As manifestações de Hirak contra o regime militar em Argel, Argélia. (Foto: Anistmz)

Em resposta à situação política caracterizada por medidas excessivas, muitos argelinos boicotaram as eleições presidenciais de dezembro de 2019, um referendo de 2020 e as eleições parlamentares de 2021. Tebboune captou o tom político no rescaldo das eleições parlamentares, que registaram uma baixa taxa de participação, de 30%, ao afirmar que a participação não é tão importante como os resultados.

A Argélia foi um dos primeiros países a adotar o multipartidarismo no Norte de África, com a realização de eleições nacionais bastante disputadas em 1991, das quais a Frente Islâmica de Salvação (FIS) saiu vencedora. Não querendo tolerar este resultado, as forças armadas impediram a tomada de posse do FIS, dando início a uma guerra civil causando um número estimado de 100.000 a 200.000 mortos e à instauração do governo de Bouteflika em 1999.

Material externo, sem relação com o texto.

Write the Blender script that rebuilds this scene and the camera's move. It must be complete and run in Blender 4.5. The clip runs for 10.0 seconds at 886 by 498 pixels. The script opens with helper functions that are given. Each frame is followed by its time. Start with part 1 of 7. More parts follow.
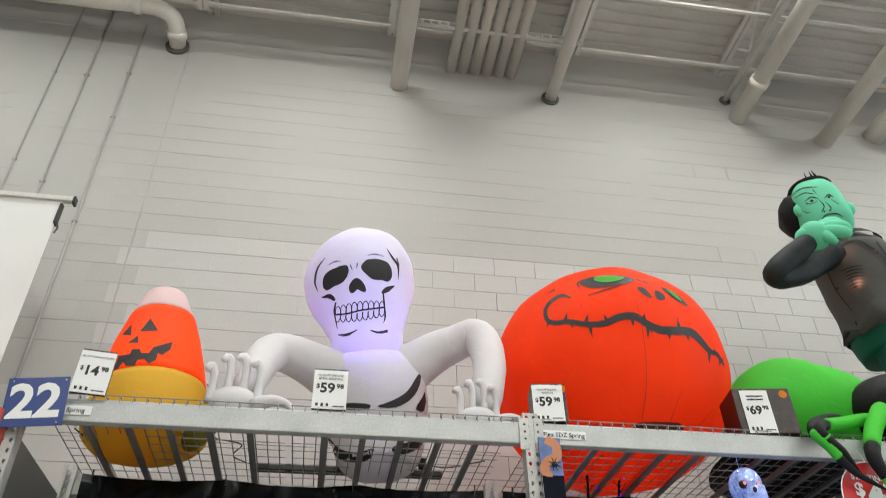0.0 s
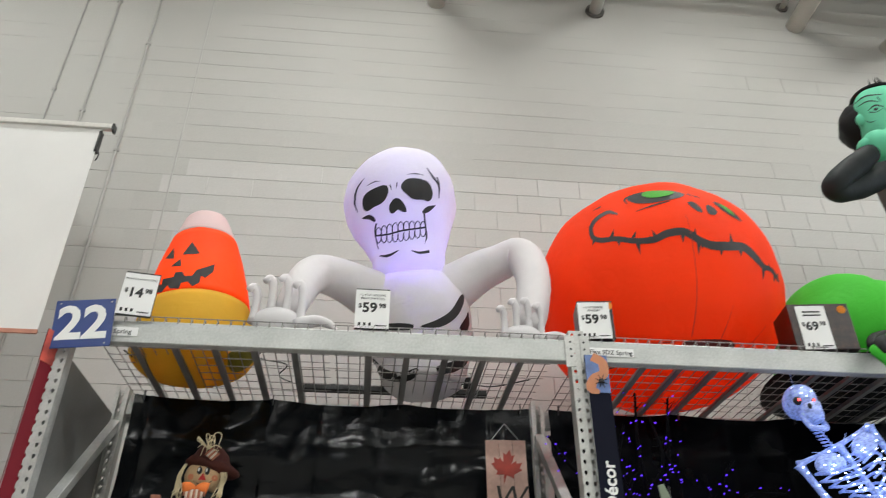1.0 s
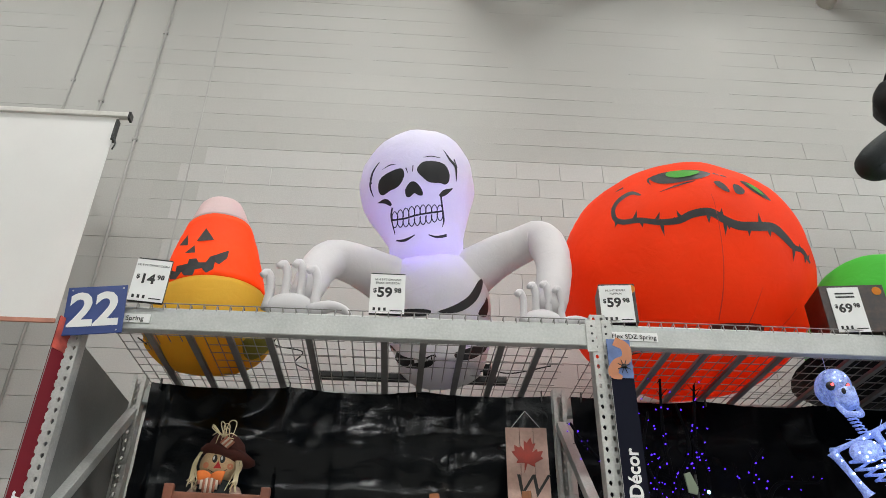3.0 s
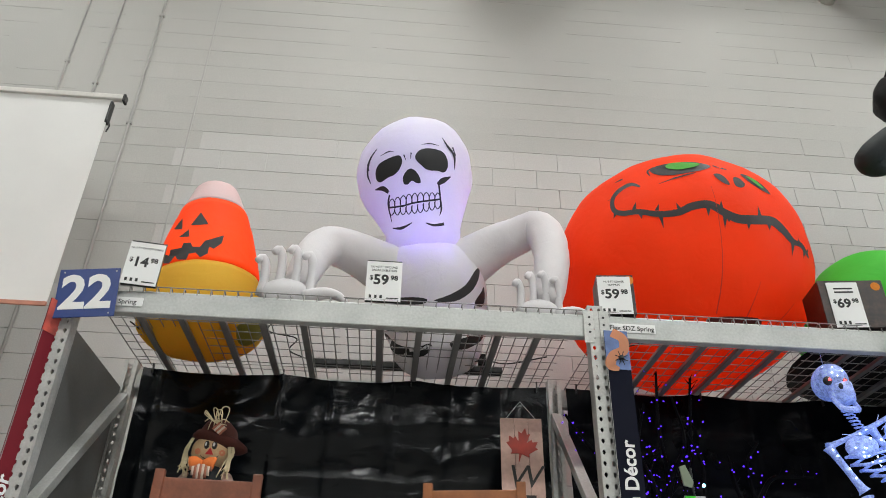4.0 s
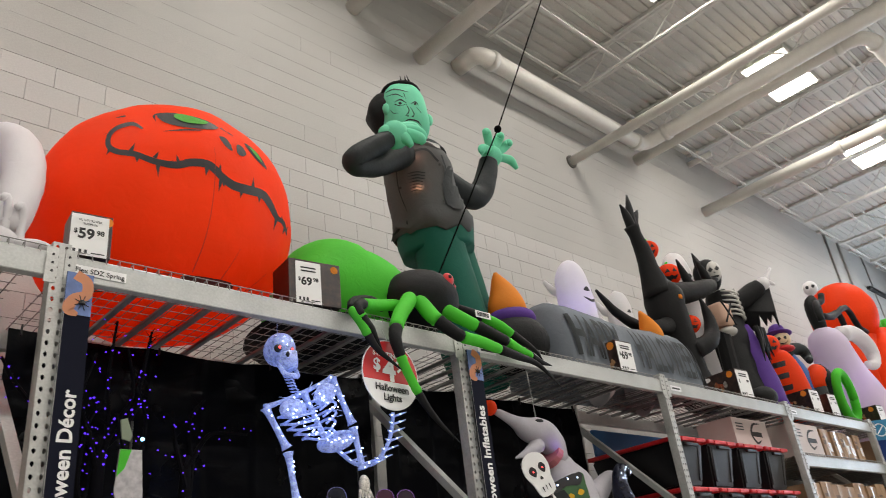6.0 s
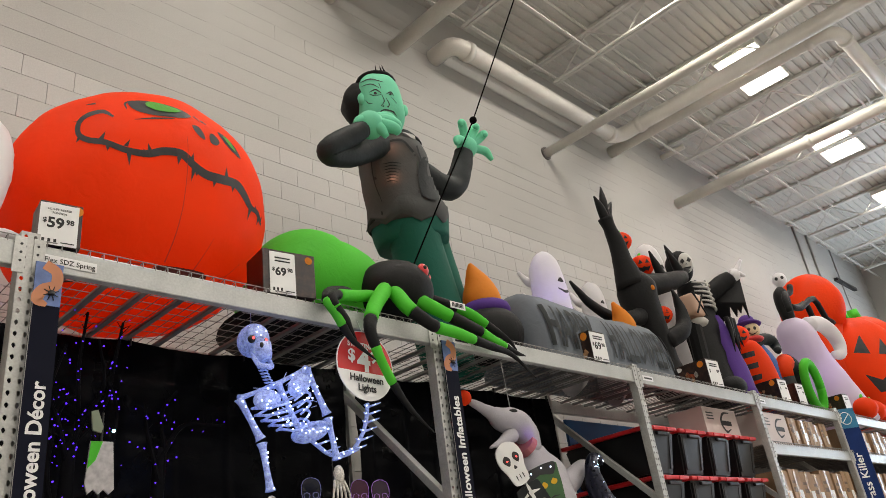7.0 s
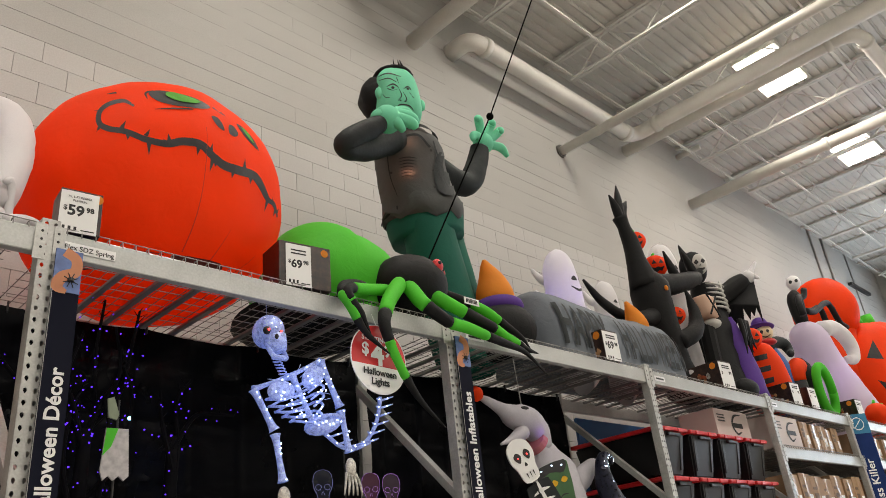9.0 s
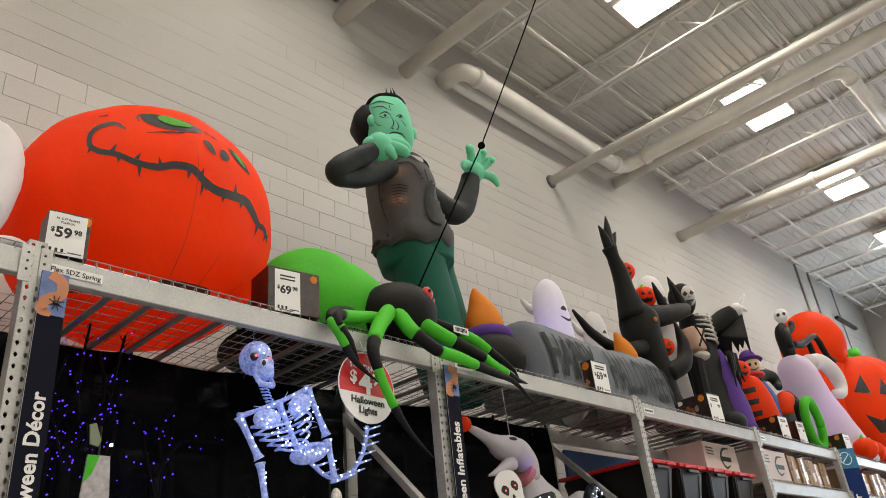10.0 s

A Argélia é o segundo maior produtor de petróleo de África, com os hidrocarbonetos a gerarem 60% das receitas do Estado. Mantém três rotas principais para o transporte de petróleo e gás natural para a Europa. Entretanto, a Argélia depende da Rússia para mais de 70% das suas importações de armas.

Estas correntes cruzadas geoestratégicas e as reivindicações reprimidas de uma maior participação política popular põem em evidência as tensões e o dinamismo em curso na Argélia, ainda que tal seja apenas visível à superfície.